Schreiber awarded Balzan Prize for pioneering cancer research
International honor recognizes scholarly and scientific achievements
Washington UniversityRobert D. Schreiber, PhD, the Andrew M. and Jane M. Bursky Distinguished Professor at Washington University School of Medicine in St. Louis, has been named a co-recipient of the Balzan Prize for his groundbreaking work in immunology and melanoma research.
This year’s prize winners were announced Monday, Sept. 11, in Milan. The award is meant to “foster culture, the sciences and the most meritorious initiatives in the cause of humanity, peace and fraternity among peoples throughout the world,” according to the International Balzan Prize Foundation.
Schreiber will receive the award Nov. 17 in Bern, Switzerland, with co-recipient James Allison, PhD, of the University of Texas MD Anderson Cancer Center. The honor comes with a $790,000 prize, half of which must go toward research.

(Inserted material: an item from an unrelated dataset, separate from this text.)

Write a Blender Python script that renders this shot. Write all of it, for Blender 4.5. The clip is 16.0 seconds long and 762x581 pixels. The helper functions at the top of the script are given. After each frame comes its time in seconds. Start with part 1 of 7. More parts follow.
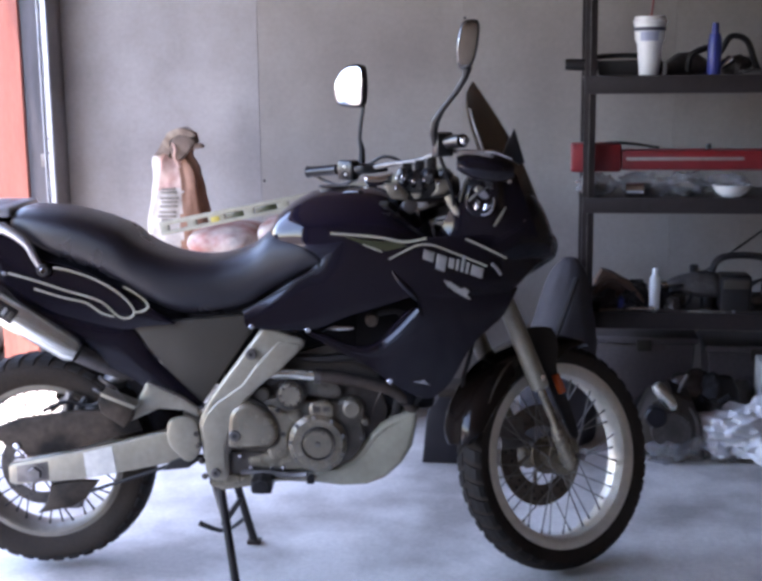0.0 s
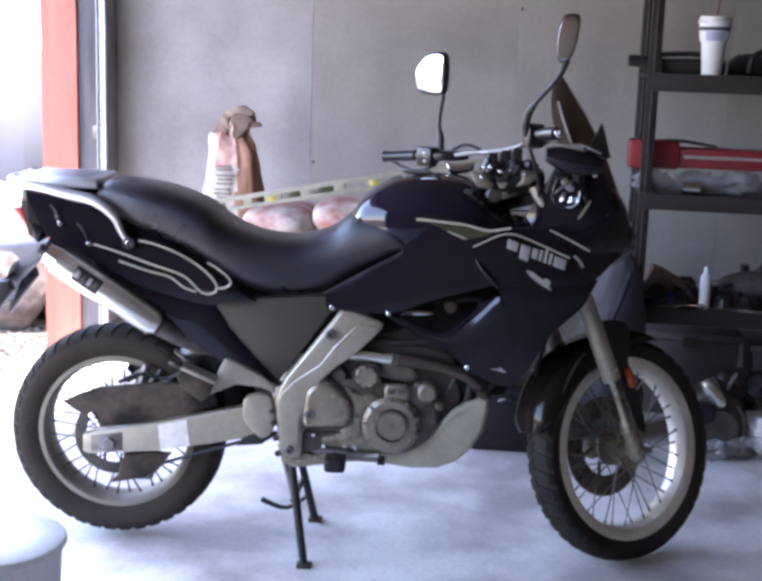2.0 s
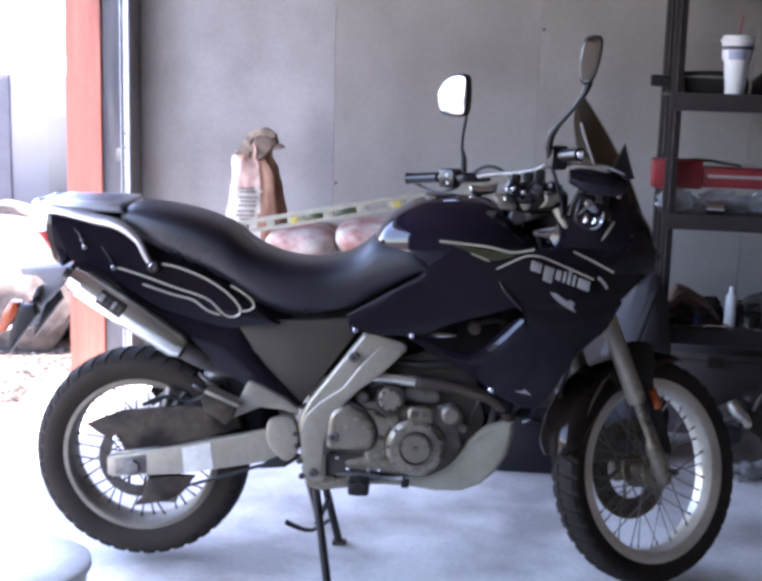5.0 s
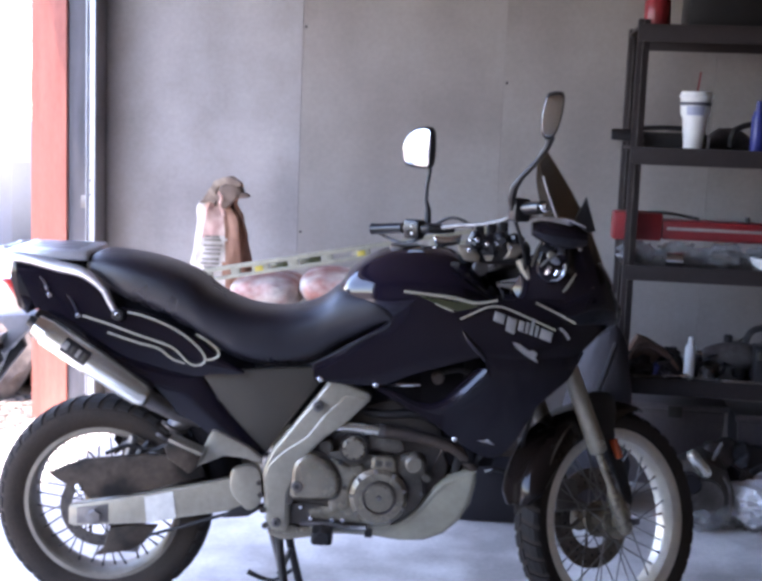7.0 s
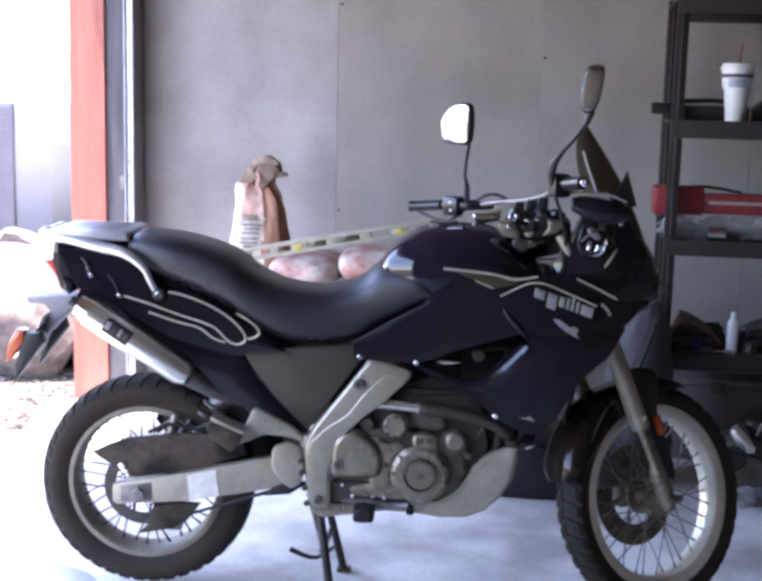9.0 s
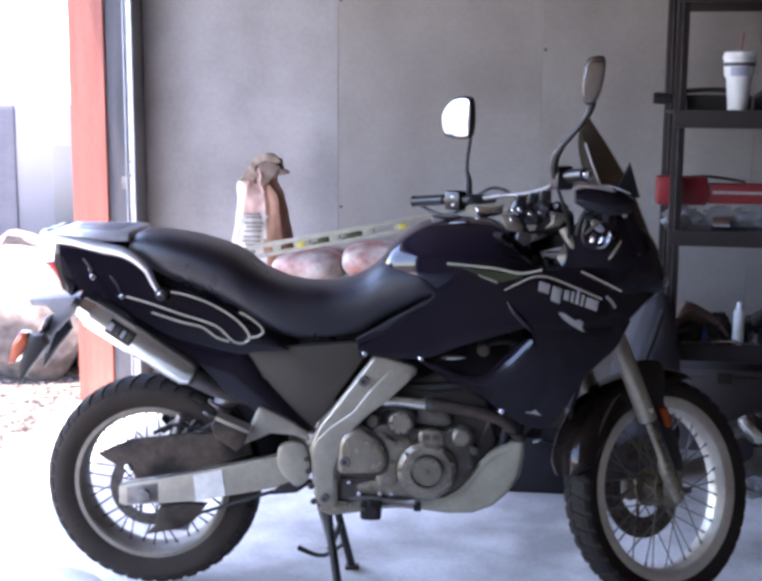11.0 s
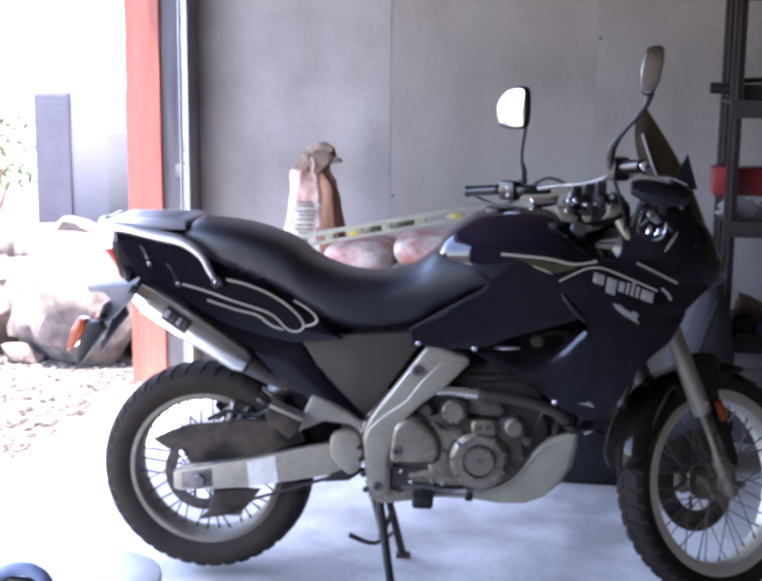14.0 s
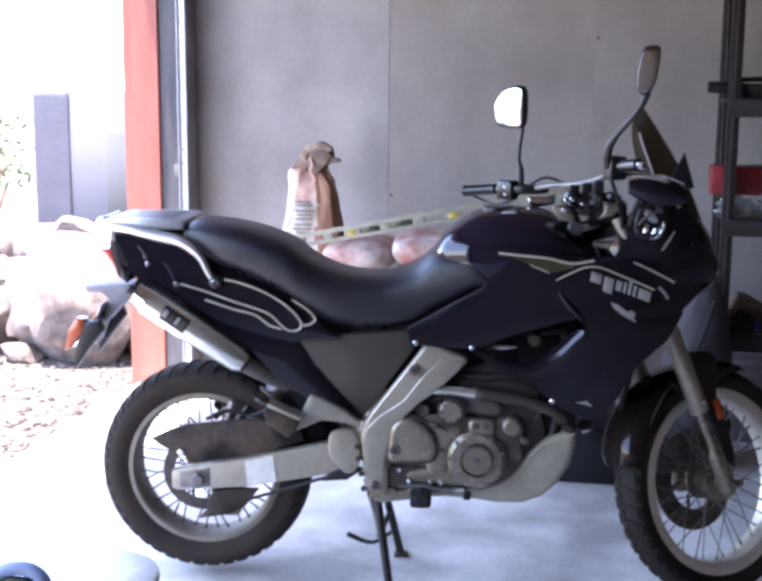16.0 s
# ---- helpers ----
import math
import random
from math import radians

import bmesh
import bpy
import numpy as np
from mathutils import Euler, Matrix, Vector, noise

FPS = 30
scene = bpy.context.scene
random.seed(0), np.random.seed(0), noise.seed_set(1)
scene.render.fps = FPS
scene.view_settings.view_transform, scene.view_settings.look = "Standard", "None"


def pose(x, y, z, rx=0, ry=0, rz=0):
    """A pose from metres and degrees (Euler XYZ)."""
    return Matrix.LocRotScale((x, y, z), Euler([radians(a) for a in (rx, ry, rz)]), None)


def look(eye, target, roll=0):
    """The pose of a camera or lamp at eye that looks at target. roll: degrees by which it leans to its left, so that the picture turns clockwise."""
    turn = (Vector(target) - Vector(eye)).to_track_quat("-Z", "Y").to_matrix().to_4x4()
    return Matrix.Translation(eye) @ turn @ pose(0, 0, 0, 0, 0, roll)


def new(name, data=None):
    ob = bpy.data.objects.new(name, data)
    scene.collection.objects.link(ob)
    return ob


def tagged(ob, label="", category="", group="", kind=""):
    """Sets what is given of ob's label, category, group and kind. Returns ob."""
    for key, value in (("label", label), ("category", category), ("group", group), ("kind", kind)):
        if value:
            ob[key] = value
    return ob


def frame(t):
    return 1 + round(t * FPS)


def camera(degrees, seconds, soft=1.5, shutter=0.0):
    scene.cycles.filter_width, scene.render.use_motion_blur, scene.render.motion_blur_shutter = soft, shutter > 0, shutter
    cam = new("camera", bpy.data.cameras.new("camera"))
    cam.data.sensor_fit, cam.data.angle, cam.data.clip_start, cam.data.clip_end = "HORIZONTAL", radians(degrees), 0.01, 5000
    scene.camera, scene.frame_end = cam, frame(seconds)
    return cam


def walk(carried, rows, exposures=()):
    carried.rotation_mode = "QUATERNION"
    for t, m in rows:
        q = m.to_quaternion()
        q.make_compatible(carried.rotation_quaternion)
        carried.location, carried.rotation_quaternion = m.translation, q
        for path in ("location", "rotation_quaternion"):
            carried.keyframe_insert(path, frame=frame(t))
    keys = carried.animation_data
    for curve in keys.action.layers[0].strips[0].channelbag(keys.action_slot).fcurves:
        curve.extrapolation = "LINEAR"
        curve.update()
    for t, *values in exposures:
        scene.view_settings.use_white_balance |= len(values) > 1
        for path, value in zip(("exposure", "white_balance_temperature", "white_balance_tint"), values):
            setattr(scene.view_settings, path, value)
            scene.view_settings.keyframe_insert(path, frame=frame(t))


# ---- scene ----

“Professors Schreiber and Allison have played transformative roles in the field of tumor immunology,” said Balzan Prize committee member and French immunologist Jules Hoffmann, a recipient of the 2011 Nobel Prize in Physiology or Medicine, in announcing the award winners Monday. “Both have collaborated recently in the identification of tumor-specific neoantigens, together with other scientists, an approach that might lead to the development of effective personalized cancer-specific vaccines.”
By targeting tumor-specific neoantigens, which are formed during cancer development and are unique to each patient’s tumor, Schreiber and other scientists aim to eradicate cancer cells while sparing healthy ones.
Schreiber, who also is director of the Andrew M. and Jane M. Bursky Center for Human Immunology and Immunotherapy Programs at the School of Medicine and co-leader of the tumor immunology program at Siteman Cancer Center at Barnes-Jewish Hospital and Washington University School of Medicine, helped to pioneer our understanding of the immune system’s potential role in battling cancer. He and collaborators at the School of Medicine have laid the foundation for the development of personalized vaccines for patients with cancers of the breast, brain, lung, pancreas and prostate, melanoma and certain forms of lymphoma.
Balzan Prizes are awarded in four subject areas – two in the sciences and two in the humanities – that change every year.
The Balzan Foundation acts jointly through two foundations, one headquartered in Milan and the other in Zurich. The foundation’s General Prize Committee is composed of respected European scholars and scientists. Eugenio Balzan, for whom the foundation is named, was a leading figure in business and culture in Milan at the beginning of the 20th century.